Hasta el último tercio del siglo pasado, Algeciras fue una ciudad de patios. Abundaban por los altos de San Isidro y no escaseaban en las inmediaciones del cuartel del Calvario, la calle Carretas o la misma calle Ancha, en cuyo patio de los Muertos llegaron a la vida insignes escritores y cronistas locales. Un repaso por su toponimia lo es por perdidas referencias, significantes hoy apenas sin sentido: el de Custodio, del Loro, de Pichirichi, de San José o el Grande de la calle Tarifa son nombres que a duras penas logran aflorar en una memoria cada vez más endeble y frágil. Eran todo un tratado de urbanismo, pero también de vida en tiempos de silencio y estraperlo.

Un portal sin timbres ni buzones se abría a la calle y un corredor enlosado comunicaba con el patio interior, adonde se sucedían las viviendas de una comunidad de vecinos que compartían cielo, pero también retrete. Latas abolladas con manos y manos de pintura hacían las veces de macetas donde manos femeninas cuidaban tupidas aspidistras y bruscos a la sombra; esbeltas azucenas y sufridos geranios de sol alegraban irregulares paredes curvas, huecas y crujientes de cal.

Las puertas, siempre abiertas, eran un continuo trajín de pasos que murmuraban, vociferaban y ayudaban a la vez que trasegaban platos de humeante puchero acabado de apartar sobre el que flotaba una rama de yerbabuena recién cortada camino de familias en apuros. En los patios se tendía la ropa y se hablaba a la sombra, se celebraban bodas y se hacían velatorios, reinaba un mundo interior compartido donde había poco resquicio a las intimidades y mucho a la solidaridad.

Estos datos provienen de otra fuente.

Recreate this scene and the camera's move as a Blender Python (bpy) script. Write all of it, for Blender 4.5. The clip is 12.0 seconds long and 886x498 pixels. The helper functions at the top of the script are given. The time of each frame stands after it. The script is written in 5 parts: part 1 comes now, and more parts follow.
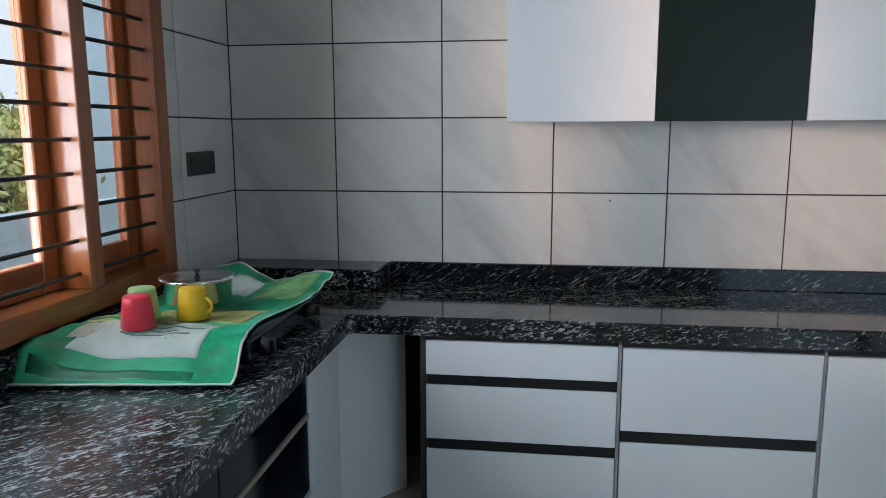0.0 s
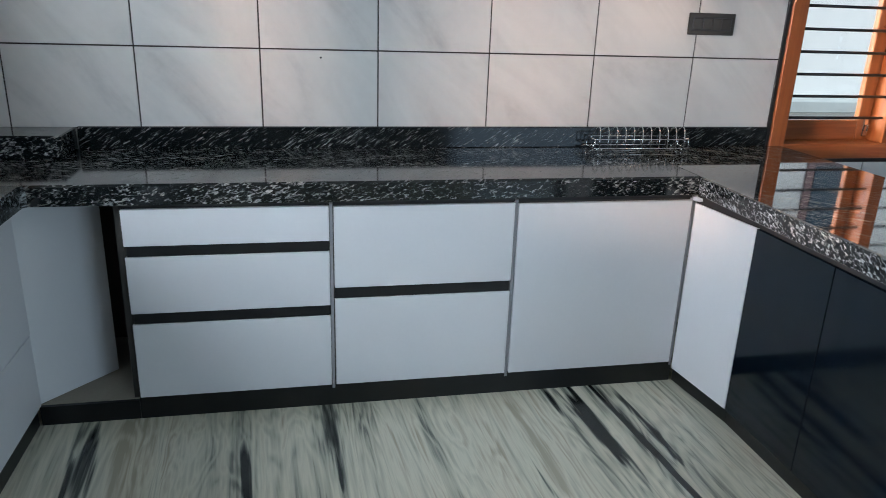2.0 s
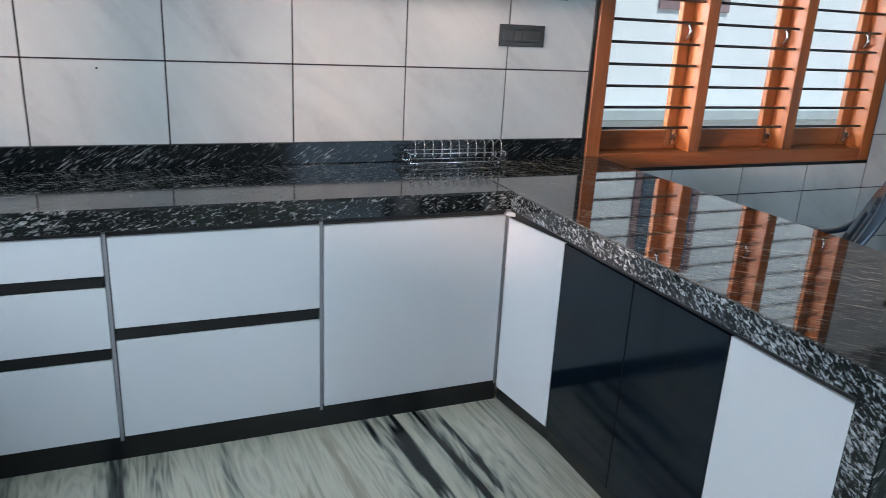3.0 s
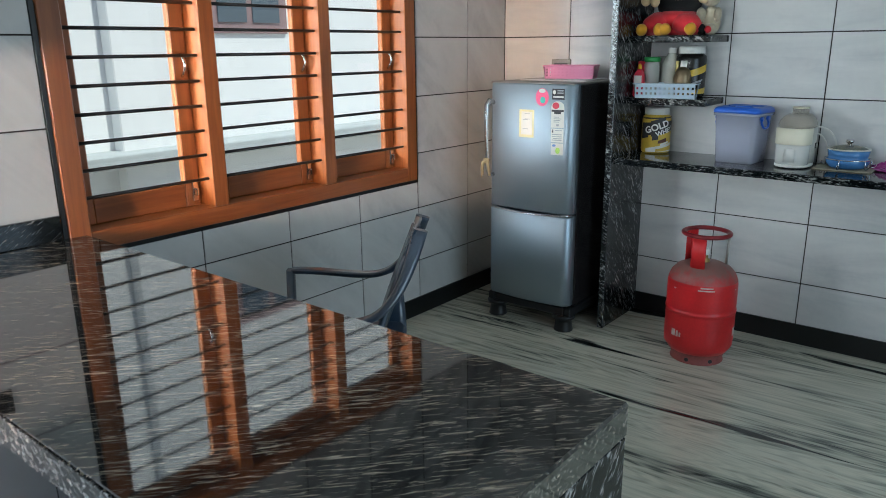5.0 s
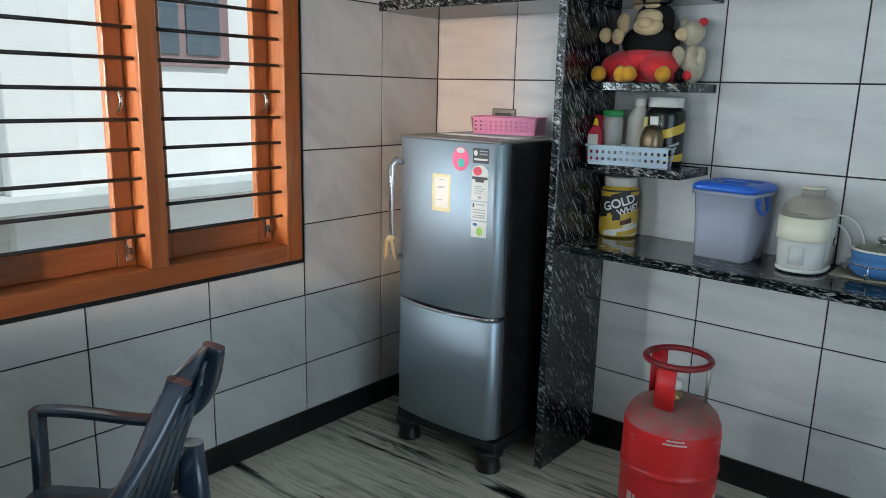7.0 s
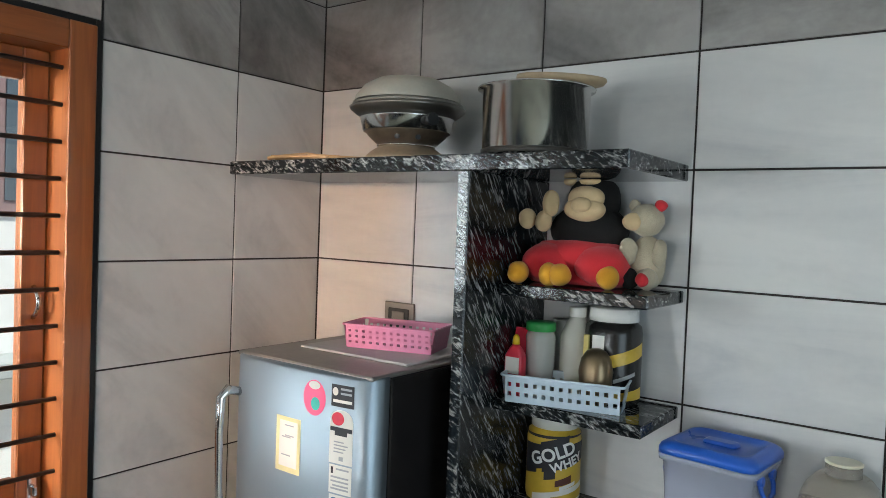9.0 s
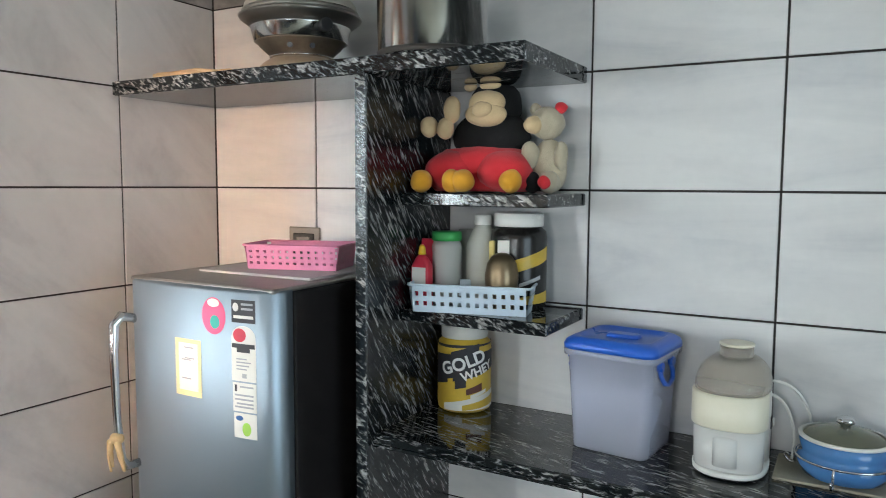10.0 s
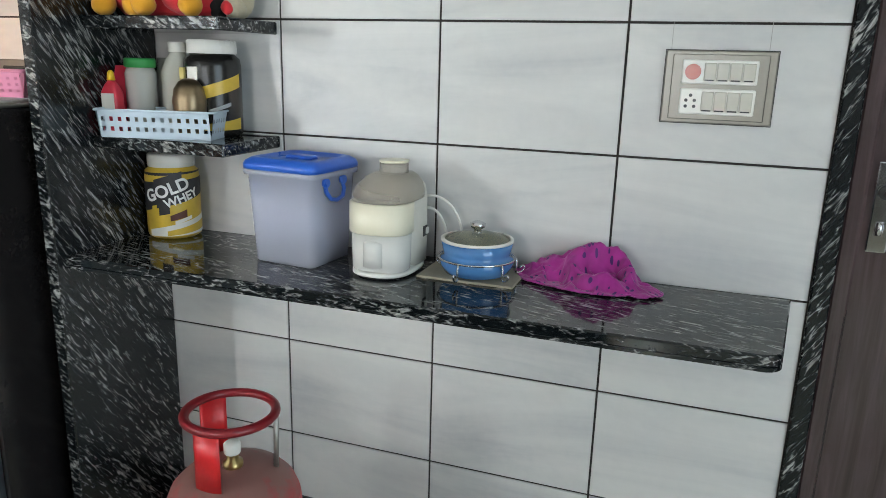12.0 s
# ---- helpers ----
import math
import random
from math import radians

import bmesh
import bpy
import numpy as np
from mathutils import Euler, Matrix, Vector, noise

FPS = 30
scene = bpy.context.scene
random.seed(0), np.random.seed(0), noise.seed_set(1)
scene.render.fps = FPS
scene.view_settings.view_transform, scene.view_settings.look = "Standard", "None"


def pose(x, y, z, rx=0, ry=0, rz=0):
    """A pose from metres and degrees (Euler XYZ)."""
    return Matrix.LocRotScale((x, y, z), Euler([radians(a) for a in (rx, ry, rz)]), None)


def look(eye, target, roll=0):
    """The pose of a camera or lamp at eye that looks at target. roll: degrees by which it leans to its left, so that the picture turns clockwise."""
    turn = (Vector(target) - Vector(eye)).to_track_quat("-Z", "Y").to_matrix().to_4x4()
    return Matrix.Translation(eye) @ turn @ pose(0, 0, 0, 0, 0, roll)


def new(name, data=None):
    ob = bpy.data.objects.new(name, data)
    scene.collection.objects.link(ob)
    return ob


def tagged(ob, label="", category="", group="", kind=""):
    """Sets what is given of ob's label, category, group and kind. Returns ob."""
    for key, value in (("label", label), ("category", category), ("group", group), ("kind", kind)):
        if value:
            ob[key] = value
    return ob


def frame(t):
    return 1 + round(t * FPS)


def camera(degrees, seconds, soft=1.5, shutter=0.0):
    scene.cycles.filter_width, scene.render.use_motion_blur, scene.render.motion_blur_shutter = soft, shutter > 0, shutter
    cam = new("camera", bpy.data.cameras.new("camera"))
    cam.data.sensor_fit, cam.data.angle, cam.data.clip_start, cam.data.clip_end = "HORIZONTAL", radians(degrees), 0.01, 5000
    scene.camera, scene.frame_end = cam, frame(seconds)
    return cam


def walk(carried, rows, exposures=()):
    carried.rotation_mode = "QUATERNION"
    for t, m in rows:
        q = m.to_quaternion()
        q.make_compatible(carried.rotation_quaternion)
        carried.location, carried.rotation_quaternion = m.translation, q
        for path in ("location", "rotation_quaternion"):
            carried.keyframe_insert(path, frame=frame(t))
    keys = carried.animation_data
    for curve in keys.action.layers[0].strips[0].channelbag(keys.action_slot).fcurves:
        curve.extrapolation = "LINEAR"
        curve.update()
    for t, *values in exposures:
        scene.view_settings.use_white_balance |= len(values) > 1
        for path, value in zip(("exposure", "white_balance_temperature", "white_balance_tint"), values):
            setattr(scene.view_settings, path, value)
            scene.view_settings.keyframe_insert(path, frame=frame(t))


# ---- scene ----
cam = camera(62.9, 12.0, soft=0.7, shutter=0.1)
PATH = [
    (0, (1.323, -2.975, 1.477), (1.049, -1.02, 1.154), -0.2),
    (0.5, (1.373, -2.961, 1.446), (1.193, -1.013, 1.03), -1.1),
    (1, (1.375, -2.935, 1.438), (1.301, -1.012, 0.893), 0.0),
    (1.5, (1.403, -2.931, 1.405), (1.495, -1.029, 0.793), 1.6),
    (2, (1.475, -2.934, 1.411), (1.867, -1.081, 0.769), 2.0),
    (2.5, (1.538, -2.899, 1.409), (2.074, -1.097, 0.725), 2.8),
    (3, (1.715, -2.823, 1.418), (2.461, -1.069, 0.812), 3.0),
    (3.5, (1.859, -2.633, 1.394), (3.036, -1.139, 0.776), 1.0),
    (3.7, (1.893, -2.579, 1.384), (3.204, -1.209, 0.748), 0.6),
    (5.3, (2.663, -2.558, 1.5), (4.228, -1.393, 1.061), -0.2),
    (5.5, (2.762, -2.498, 1.509), (4.383, -1.37, 1.192), -0.3),
    (6, (3.03, -2.427, 1.522), (4.703, -1.374, 1.223), 0.1),
    (6.5, (3.297, -2.422, 1.535), (4.891, -1.262, 1.199), 1.3),
    (7, (3.585, -2.309, 1.476), (5.09, -1.064, 1.048), 1.4),
    (7.5, (3.848, -2.132, 1.562), (5.361, -0.854, 1.289), 1.1),
    (7.7, (3.945, -2.098, 1.601), (5.463, -0.808, 1.419), 3.1),
    (9.3, (4.481, -1.921, 1.665), (6.112, -0.766, 1.594), 1.6),
    (9.5, (4.493, -1.921, 1.637), (6.139, -0.791, 1.522), 1.7),
    (10, (4.482, -1.948, 1.539), (6.214, -0.964, 1.364), 0.3),
    (10.5, (4.488, -2.019, 1.459), (6.367, -1.394, 1.182), 0.7),
    (11, (4.51, -2.097, 1.426), (6.44, -1.701, 1.081), 0.0),
    (11.5, (4.521, -2.331, 1.433), (6.412, -1.839, 1.006), 1.6),
    (12, (4.551, -2.429, 1.43), (6.381, -1.796, 0.93), 1.6),
]
EXPOSURE = [(0, -0.95, 6000, 7), (0.5, -0.68, 6050, 7), (1, -0.50, 6000, 7), (1.5, -0.48, 5950, 7), (2, -0.55, 5900, 7), (3.5, -0.55, 5650, 5), (5.5, -0.47, 6200, 5), (7.5, -0.46, 6150, 5), (9.5, -0.27, 6650, 8), (10.5, 0.08, 6400, 8), (11.2, 0.08, 6650, 10), (12, 0.15, 6800, 9)]
walk(cam, [(t, look(eye, target, roll)) for t, eye, target, roll in PATH], EXPOSURE)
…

Al otro lado del río no abundaban tanto, aunque destacaban dos que se convirtieron en referentes sociales: el de Soto, más allá del puente del Matadero y el del Coral, traspasado el de la Conferencia. El primero rompió la tipología usual al organizarse racionalmente las viviendas en varios niveles y plantas que hoy amenaza la más aniquiladora de las ruinas; el segundo se ubicó en un lugar histórico acosado por el más habitual de los olvidos. A él se accedía a través de una rampa en zig-zag que desembocaba en una de las puertas medievales que comunicaba la medina del sur con el río. Entre cantos rodados con siglos de tránsito se fueron agrupando viviendas que hoy muestran el abandono en sus entrañas. Los ladridos de los perros se agrandan a través del páramo de solares que lo rodean apenas custodiado por la mole del antiguo hotel Anglo y alguna superviviente araucaria de viejos jardines ingleses. Varios proyectos para rehabilitar el espacio no han pasado del intento, mientras la ciudad apenas es consciente de que algo más que el último referente de sus patios está próximo a convertirse en un descampado sin memoria, o quizás, algo peor.